The listing below must be repeated word for word, with its images excluded.
-- BEGIN Information provided --
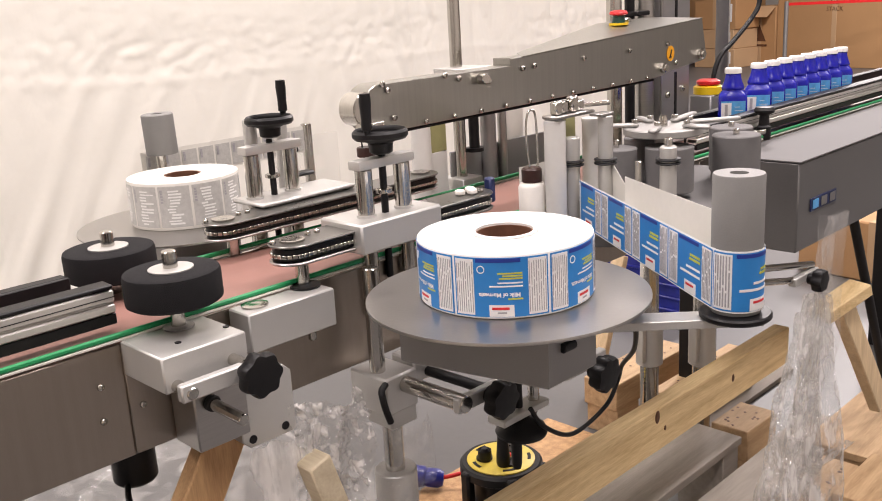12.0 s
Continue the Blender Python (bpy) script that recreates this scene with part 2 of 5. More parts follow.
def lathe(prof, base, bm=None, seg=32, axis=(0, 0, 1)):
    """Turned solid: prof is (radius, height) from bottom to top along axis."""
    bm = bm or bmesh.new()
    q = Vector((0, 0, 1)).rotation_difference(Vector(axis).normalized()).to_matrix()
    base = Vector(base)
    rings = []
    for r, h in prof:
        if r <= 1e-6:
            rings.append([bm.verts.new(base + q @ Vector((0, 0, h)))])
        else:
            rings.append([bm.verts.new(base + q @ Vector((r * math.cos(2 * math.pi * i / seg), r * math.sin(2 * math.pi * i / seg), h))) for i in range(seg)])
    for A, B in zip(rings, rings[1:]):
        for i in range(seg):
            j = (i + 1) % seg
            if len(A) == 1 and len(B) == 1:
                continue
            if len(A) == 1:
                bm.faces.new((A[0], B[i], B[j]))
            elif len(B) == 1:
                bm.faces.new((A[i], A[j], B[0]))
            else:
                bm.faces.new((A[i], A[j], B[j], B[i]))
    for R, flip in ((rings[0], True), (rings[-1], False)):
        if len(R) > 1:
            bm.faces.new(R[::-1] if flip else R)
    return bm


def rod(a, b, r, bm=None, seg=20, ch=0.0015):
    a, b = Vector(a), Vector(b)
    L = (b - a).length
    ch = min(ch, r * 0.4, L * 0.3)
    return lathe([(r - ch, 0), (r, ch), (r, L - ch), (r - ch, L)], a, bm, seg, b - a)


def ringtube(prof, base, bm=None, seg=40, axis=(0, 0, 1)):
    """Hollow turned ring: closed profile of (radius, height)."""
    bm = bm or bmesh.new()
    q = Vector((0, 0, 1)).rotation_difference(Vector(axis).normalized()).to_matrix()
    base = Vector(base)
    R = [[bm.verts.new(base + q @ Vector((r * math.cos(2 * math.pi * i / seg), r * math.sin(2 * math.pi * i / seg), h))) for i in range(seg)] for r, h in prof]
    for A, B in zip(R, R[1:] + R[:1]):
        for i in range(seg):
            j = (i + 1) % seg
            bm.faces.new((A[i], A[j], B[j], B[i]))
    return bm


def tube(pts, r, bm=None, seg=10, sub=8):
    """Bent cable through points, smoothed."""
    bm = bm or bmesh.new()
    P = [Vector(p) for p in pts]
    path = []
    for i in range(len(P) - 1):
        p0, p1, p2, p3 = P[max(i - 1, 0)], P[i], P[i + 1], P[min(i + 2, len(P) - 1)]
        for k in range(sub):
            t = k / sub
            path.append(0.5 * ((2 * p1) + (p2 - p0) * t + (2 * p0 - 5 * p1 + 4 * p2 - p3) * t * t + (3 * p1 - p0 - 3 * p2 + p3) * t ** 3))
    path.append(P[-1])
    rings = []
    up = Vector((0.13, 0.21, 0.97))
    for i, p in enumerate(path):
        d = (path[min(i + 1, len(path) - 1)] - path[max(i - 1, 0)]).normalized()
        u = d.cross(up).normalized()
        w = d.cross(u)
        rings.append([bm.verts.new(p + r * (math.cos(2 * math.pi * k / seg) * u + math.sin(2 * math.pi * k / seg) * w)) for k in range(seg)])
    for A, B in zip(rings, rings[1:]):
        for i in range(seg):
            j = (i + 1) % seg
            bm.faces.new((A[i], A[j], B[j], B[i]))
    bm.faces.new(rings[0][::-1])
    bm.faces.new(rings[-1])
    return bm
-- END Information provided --
Solution to the exercise ▸
12.0 s
Continue the Blender Python (bpy) script that recreates this scene with part 2 of 5. More parts follow.
def lathe(prof, base, bm=None, seg=32, axis=(0, 0, 1)):
    """Turned solid: prof is (radius, height) from bottom to top along axis."""
    bm = bm or bmesh.new()
    q = Vector((0, 0, 1)).rotation_difference(Vector(axis).normalized()).to_matrix()
    base = Vector(base)
    rings = []
    for r, h in prof:
        if r <= 1e-6:
            rings.append([bm.verts.new(base + q @ Vector((0, 0, h)))])
        else:
            rings.append([bm.verts.new(base + q @ Vector((r * math.cos(2 * math.pi * i / seg), r * math.sin(2 * math.pi * i / seg), h))) for i in range(seg)])
    for A, B in zip(rings, rings[1:]):
        for i in range(seg):
            j = (i + 1) % seg
            if len(A) == 1 and len(B) == 1:
                continue
            if len(A) == 1:
                bm.faces.new((A[0], B[i], B[j]))
            elif len(B) == 1:
                bm.faces.new((A[i], A[j], B[0]))
            else:
                bm.faces.new((A[i], A[j], B[j], B[i]))
    for R, flip in ((rings[0], True), (rings[-1], False)):
        if len(R) > 1:
            bm.faces.new(R[::-1] if flip else R)
    return bm


def rod(a, b, r, bm=None, seg=20, ch=0.0015):
    a, b = Vector(a), Vector(b)
    L = (b - a).length
    ch = min(ch, r * 0.4, L * 0.3)
    return lathe([(r - ch, 0), (r, ch), (r, L - ch), (r - ch, L)], a, bm, seg, b - a)


def ringtube(prof, base, bm=None, seg=40, axis=(0, 0, 1)):
    """Hollow turned ring: closed profile of (radius, height)."""
    bm = bm or bmesh.new()
    q = Vector((0, 0, 1)).rotation_difference(Vector(axis).normalized()).to_matrix()
    base = Vector(base)
    R = [[bm.verts.new(base + q @ Vector((r * math.cos(2 * math.pi * i / seg), r * math.sin(2 * math.pi * i / seg), h))) for i in range(seg)] for r, h in prof]
    for A, B in zip(R, R[1:] + R[:1]):
        for i in range(seg):
            j = (i + 1) % seg
            bm.faces.new((A[i], A[j], B[j], B[i]))
    return bm


def tube(pts, r, bm=None, seg=10, sub=8):
    """Bent cable through points, smoothed."""
    bm = bm or bmesh.new()
    P = [Vector(p) for p in pts]
    path = []
    for i in range(len(P) - 1):
        p0, p1, p2, p3 = P[max(i - 1, 0)], P[i], P[i + 1], P[min(i + 2, len(P) - 1)]
        for k in range(sub):
            t = k / sub
            path.append(0.5 * ((2 * p1) + (p2 - p0) * t + (2 * p0 - 5 * p1 + 4 * p2 - p3) * t * t + (3 * p1 - p0 - 3 * p2 + p3) * t ** 3))
    path.append(P[-1])
    rings = []
    up = Vector((0.13, 0.21, 0.97))
    for i, p in enumerate(path):
        d = (path[min(i + 1, len(path) - 1)] - path[max(i - 1, 0)]).normalized()
        u = d.cross(up).normalized()
        w = d.cross(u)
        rings.append([bm.verts.new(p + r * (math.cos(2 * math.pi * k / seg) * u + math.sin(2 * math.pi * k / seg) * w)) for k in range(seg)])
    for A, B in zip(rings, rings[1:]):
        for i in range(seg):
            j = (i + 1) % seg
            bm.faces.new((A[i], A[j], B[j], B[i]))
    bm.faces.new(rings[0][::-1])
    bm.faces.new(rings[-1])
    return bm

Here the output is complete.